В Англии, стоит тебе открыть рот, ты сразу становишься объектом классификации (ты принадлежишь рабочему классу, среднему классу, высшему классу и т. д.); пересекать границы, разделяющие классы, если не невозможно, то совсем непросто – здесь царит система, которая, не будучи установленной открыто, является столь же жесткой и столь же инертной, как и кастовая система в Индии. В Америке же, как я себе представлял, сформировалось бесклассовое общество. Здесь любой, вне зависимости от места рождения, цвета кожи, религии, уровня образования или профессии, мог запросто встречаться с другими людьми – просто как с людьми, братьями и сестрами по биологическому роду. Профессор здесь мог общаться с водителем грузовика, и никакие категории не мешали этому общению.
Сходное ощущение подобной демократии, равенства и братства у меня бывало, когда в 1950-е годы я ездил по Англии на своем мотоцикле. Мотоциклы, как мне представлялось, даже в консервативной Англии способны были преодолевать любые барьеры, позволяя открытое и свободное общение всех со всеми. «Классный у тебя байк!» – говорил один, и с этого момента начинался разговор. Мотоциклиста отличает дружелюбие; мы приветственно махали друг другу, встречаясь на шоссе, легко вступали в разговор в кафе. Мы были чем-то вроде романтического бесклассового общества внутри общества классового.
Поняв, что мне нет никакого смысла выписывать свой мотоцикл из Англии, я решил купить новый здесь – «нортон-атлас», универсальную машину, которую я мог использовать не только на шоссе, но и на пересеченной местности, в том числе и на горных дорогах. Держать мотоцикл я собирался во дворе больницы.

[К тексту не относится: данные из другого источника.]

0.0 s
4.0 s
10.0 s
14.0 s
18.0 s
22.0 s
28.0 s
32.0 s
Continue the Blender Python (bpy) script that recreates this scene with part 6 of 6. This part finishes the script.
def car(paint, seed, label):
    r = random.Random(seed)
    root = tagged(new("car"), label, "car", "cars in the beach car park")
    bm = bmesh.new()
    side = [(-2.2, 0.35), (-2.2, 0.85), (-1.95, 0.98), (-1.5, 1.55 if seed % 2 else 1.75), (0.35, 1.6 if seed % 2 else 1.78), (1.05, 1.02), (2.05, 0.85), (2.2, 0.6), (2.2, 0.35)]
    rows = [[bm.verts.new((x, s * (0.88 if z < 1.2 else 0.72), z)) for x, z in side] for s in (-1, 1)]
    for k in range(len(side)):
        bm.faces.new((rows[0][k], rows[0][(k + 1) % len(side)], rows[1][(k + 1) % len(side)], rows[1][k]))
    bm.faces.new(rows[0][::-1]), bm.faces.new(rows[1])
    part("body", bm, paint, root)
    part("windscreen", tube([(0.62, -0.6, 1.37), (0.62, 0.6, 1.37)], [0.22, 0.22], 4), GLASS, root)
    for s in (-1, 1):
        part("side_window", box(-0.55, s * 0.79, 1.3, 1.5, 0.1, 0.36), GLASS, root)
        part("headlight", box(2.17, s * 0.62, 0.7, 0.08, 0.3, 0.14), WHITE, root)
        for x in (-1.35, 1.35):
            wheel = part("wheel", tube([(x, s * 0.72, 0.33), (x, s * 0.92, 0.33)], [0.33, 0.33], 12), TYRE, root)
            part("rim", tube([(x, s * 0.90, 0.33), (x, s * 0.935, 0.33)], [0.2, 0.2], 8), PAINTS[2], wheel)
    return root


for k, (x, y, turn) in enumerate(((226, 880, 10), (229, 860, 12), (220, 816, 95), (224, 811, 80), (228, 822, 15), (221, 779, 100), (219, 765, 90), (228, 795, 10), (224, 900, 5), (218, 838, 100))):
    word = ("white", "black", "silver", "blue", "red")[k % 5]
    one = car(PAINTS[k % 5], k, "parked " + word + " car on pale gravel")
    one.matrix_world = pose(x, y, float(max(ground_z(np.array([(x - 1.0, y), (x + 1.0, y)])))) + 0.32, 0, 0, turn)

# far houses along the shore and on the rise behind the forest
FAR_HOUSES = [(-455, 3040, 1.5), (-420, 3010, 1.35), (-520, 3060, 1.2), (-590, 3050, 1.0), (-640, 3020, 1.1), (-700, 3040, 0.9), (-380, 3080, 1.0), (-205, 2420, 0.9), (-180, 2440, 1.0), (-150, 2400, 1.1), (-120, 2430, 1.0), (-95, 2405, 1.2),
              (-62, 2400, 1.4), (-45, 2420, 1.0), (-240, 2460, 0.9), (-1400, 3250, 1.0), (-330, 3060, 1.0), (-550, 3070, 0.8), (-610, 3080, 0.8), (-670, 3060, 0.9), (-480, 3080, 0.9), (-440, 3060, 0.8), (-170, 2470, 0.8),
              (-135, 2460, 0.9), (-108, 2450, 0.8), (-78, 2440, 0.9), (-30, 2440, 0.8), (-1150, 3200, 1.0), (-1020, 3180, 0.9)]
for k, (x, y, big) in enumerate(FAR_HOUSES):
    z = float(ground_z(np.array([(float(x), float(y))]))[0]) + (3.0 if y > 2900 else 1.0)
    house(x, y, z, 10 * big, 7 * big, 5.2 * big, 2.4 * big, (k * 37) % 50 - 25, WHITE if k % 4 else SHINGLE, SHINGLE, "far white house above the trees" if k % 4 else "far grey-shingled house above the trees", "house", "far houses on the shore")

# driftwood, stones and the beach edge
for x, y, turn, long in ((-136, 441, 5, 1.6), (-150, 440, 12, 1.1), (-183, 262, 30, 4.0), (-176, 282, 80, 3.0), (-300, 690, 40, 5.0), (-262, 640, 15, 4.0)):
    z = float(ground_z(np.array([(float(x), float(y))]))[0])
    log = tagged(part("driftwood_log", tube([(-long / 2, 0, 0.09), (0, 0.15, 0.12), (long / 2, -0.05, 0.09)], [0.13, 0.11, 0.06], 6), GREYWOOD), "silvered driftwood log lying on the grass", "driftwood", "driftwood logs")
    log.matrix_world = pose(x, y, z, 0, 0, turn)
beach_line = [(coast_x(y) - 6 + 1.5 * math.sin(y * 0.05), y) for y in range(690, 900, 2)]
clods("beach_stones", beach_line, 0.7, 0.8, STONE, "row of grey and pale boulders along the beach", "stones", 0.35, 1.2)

Я сошелся с компанией таких же, как и я, мотоциклистов, и каждое воскресенье мы встречались в городе. Потом, переехав пролив Золотые Ворота по мосту, мы попадали на узкую, пахнущую эвкалиптами дорогу, которая, петляя, вела к горе Тамалпаис, и, промчавшись вдоль высокого горного кряжа, слева от которого простирались воды Тихого океана, спускались по широким кольцам шоссе на пляж Стинсон, чтобы позавтракать, а заодно и пообедать (иногда мы уезжали к заливу Бодега, который вскоре стал всемирно известен благодаря фильму Хичкока «Птицы»). Во время этих утренних прогулок мы всеми клеточками тела ощущали биение жизни; свежий воздух овевал наши лица, а ветер будоражил тела – ощущения, известные только мотоциклистам. Невыразимая сладость бытия – вот что я вынес из этих прогулок, и ностальгические воспоминания о них время от времени пробуждает во мне запах эвкалиптовых листьев.

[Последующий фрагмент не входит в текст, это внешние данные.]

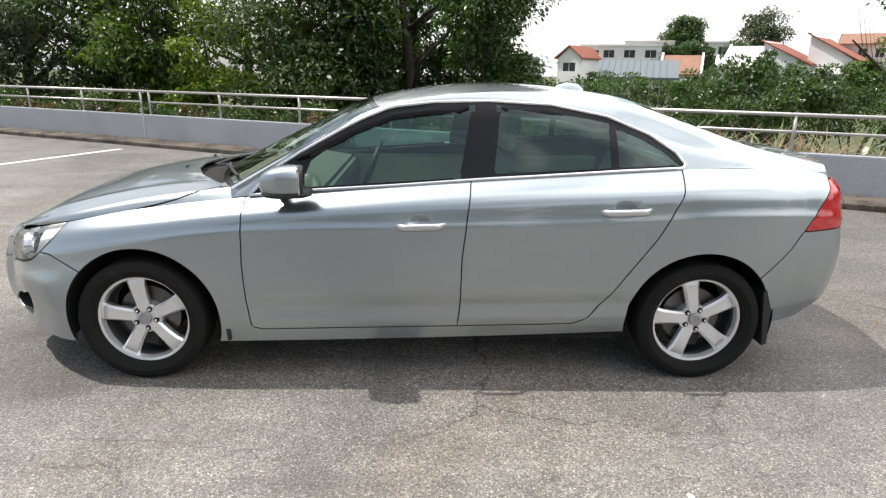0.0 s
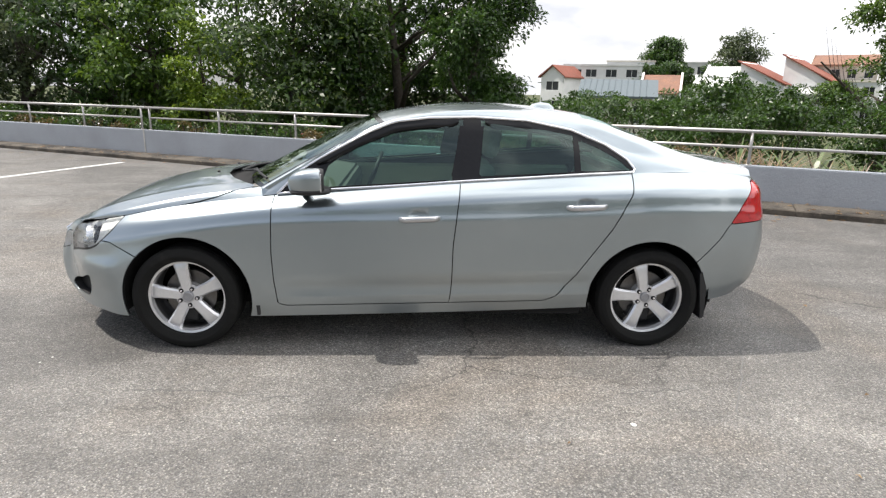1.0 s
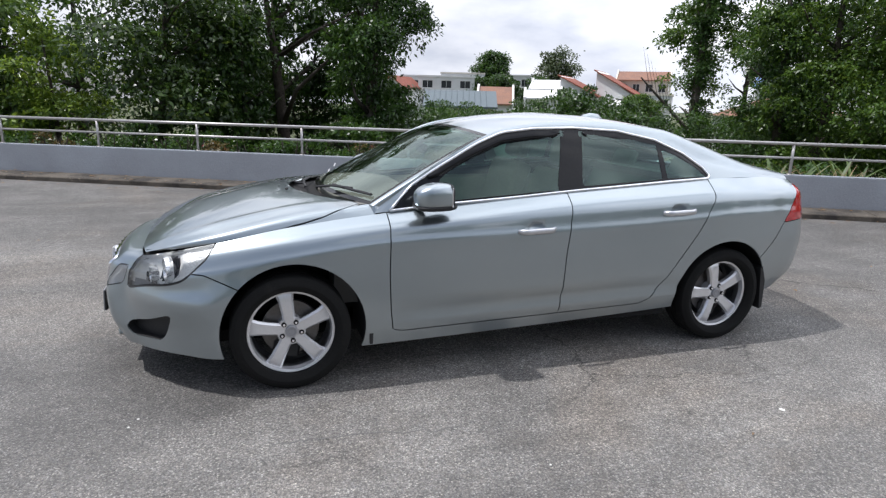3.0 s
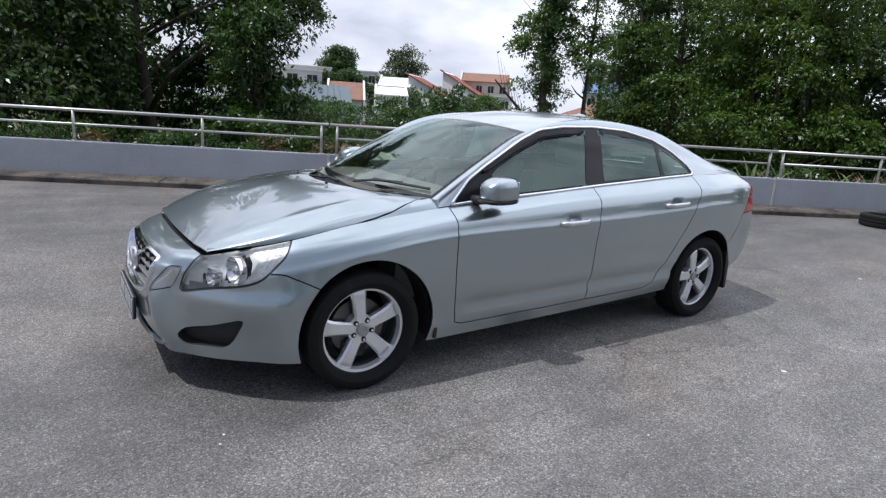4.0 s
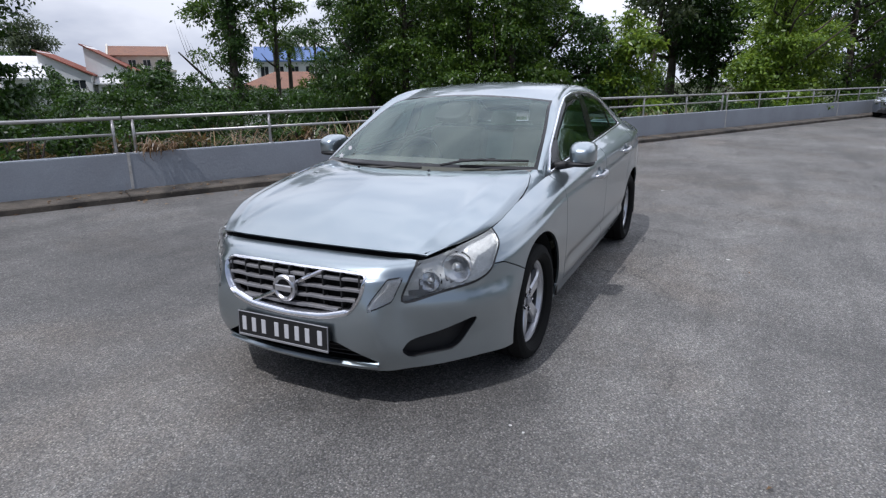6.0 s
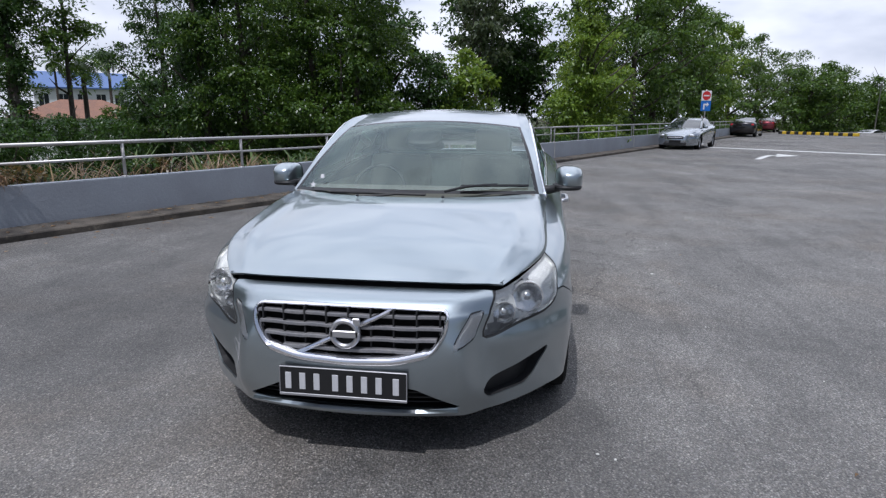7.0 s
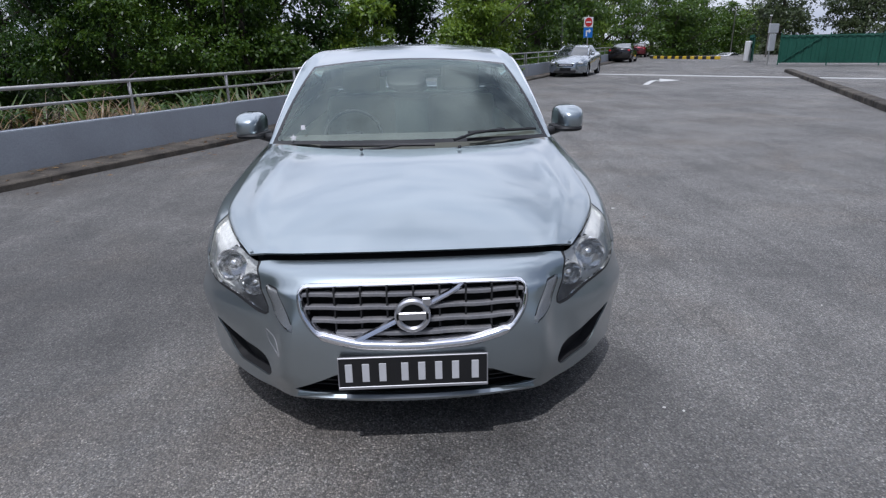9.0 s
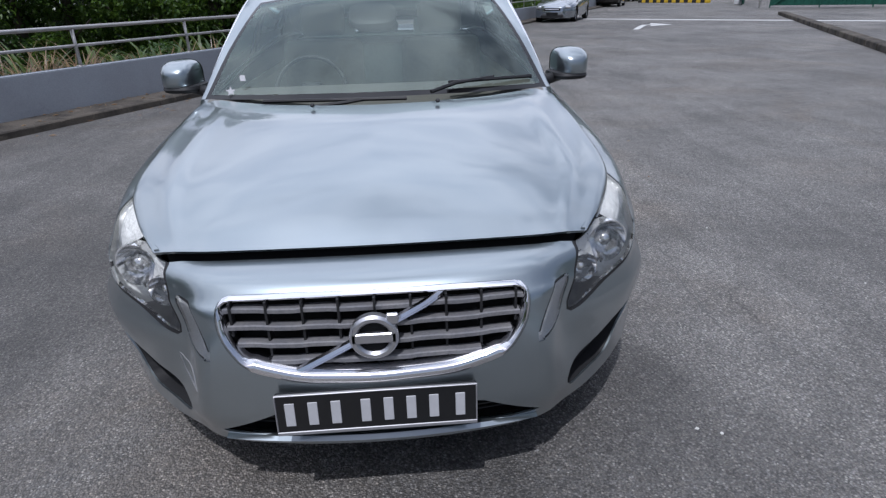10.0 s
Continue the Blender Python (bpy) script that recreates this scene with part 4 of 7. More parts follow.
def wheel_meshes():
    out = {}
    bm = bmesh.new()
    lathe(bm, [(.205, -.035), (.212, -.062), (.224, -.066), (.231, -.060), (.232, -.050), (.226, -.045)], 60)
    out["rim_rings"] = None
    # five broad spokes, each a bevelled plate that dishes in to the hub
    for k in range(5):
        a = 2 * math.pi * k / 5
        sb = bmesh.new()
        prof = [(.040, .036, -.050), (.075, .033, -.052), (.12, .035, -.057), (.17, .039, -.059), (.205, .046, -.054), (.222, .056, -.045)]
        top, low = [], []
        for r, w, y in prof:
            top.append([sb.verts.new((r, y + (.010 if abs(t) > .9 else 0), w * t)) for t in (-1, -.72, .72, 1)])
            low.append([sb.verts.new((r, y + .045, w * t)) for t in (-.85, .85)])
        for i in range(len(prof) - 1):
            for j in range(3):
                sb.faces.new((top[i][j], top[i][j + 1], top[i + 1][j + 1], top[i + 1][j]))
            sb.faces.new((top[i][3], low[i][1], low[i + 1][1], top[i + 1][3]))
            sb.faces.new((low[i][0], top[i][0], top[i + 1][0], low[i + 1][0]))
            sb.faces.new((low[i][1], low[i][0], low[i + 1][0], low[i + 1][1]))
        bmesh.ops.recalc_face_normals(sb, faces=sb.faces[:])
        bmesh.ops.transform(sb, matrix=Matrix.Rotation(a, 4, "Y"), verts=sb.verts[:])
        tmp = bpy.data.meshes.new("t")
        sb.to_mesh(tmp)
        sb.free()
        bm.from_mesh(tmp)
        bpy.data.meshes.remove(tmp)
    lathe(bm, [(.0, -.046), (.050, -.046), (.072, -.048), (.078, -.040), (.078, .02)], 40)
    out["wheel"] = (bm, ALLOY)
    bm = bmesh.new()
    R = TYRE_R
    lathe(bm, [(.226, .09), (.25, .107), (.285, .104), (R - .006, .092), (R, .075), (R, .03), (R - .008, .028), (R - .008, .02), (R, .018), (R, -.018), (R - .008, -.02), (R - .008, -.028), (R, -.03),
               (R, -.075), (R - .006, -.092), (.288, -.104), (.283, -.1075), (.262, -.1095), (.258, -.107), (.245, -.103), (.228, -.085), (.226, -.06)], 64)
    out["tyre"] = (bm, RUBBER)
    bm = bmesh.new()
    lathe(bm, [(.205, .10), (.219, .085), (.219, .02), (.206, .0), (.205, -.035)], 48)
    out["rim_barrel"] = (bm, BARREL)
    bm = bmesh.new()
    lathe(bm, [(.05, .012), (.15, .012), (.152, .016), (.152, .034), (.15, .04), (.05, .04)], 40)
    out["brake_disc"] = (bm, BRAKE)
    bm = bmesh.new()
    lathe(bm, [(.0, -.057), (.012, -.058), (.0135, -.056), (.019, -.056), (.0205, -.0585), (.027, -.0585), (.031, -.055), (.033, -.04)], 28)
    out["centre_cap"] = (bm, LAMP_FRAME)
    bm = bmesh.new()
    box(bm, .075, .165, -.01, .07, -.07, .07, .012)
    out["brake_caliper"] = (bm, BLACK)
    bm = bmesh.new()
    lathe(bm, [(.0, -.060), (.0065, -.060), (.008, -.057), (.008, -.045)], 6, pose(.053, 0, 0))
    out["lug_nut"] = (bm, CHROME)
    # raised black disc imitates the shaded recess round each nut
    bm = bmesh.new()
    lathe(bm, [(.0, -.0535), (.0125, -.0535), (.0135, -.0525), (.0135, -.045)], 14, pose(.053, 0, 0))
    out["nut_shade"] = (bm, VOID)
    del out["rim_rings"]
    return out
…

В будние дни я обычно ездил по Сан-Франциско в одиночестве. Но однажды во время такой прогулки я подъехал к группе – весьма отличной от нашей, спокойной и респектабельной компании с пляжа Стинсон. Это была шумная, раскрепощенная толпа мотоциклистов, сидевших на своих машинах с банками пива в руках. Подъехав, я заметил на их куртках логотипы «Ангелов ада», но поворачивать было поздно, поэтому я приблизился и сказал: «Привет». Моя смелость и английский акцент заинтриговали «Ангелов», как и то (как они узнали потом), что я был врачом. Меня сразу же приняли в сообщество, даже без обычных в данном случае ритуалов. Я был приятен и прост в обращении, я был врачом, и время от времени, когда кому-то из них бывала нужна помощь, эти парни звали меня. Я не принимал участия ни в их шумных поездках, ни в прочих увлечениях, и наши не очень тесные и достаточно неожиданные (как для меня, так и для них) отношения сами собой сошли на нет, когда на следующий год я уехал из Сан-Франциско.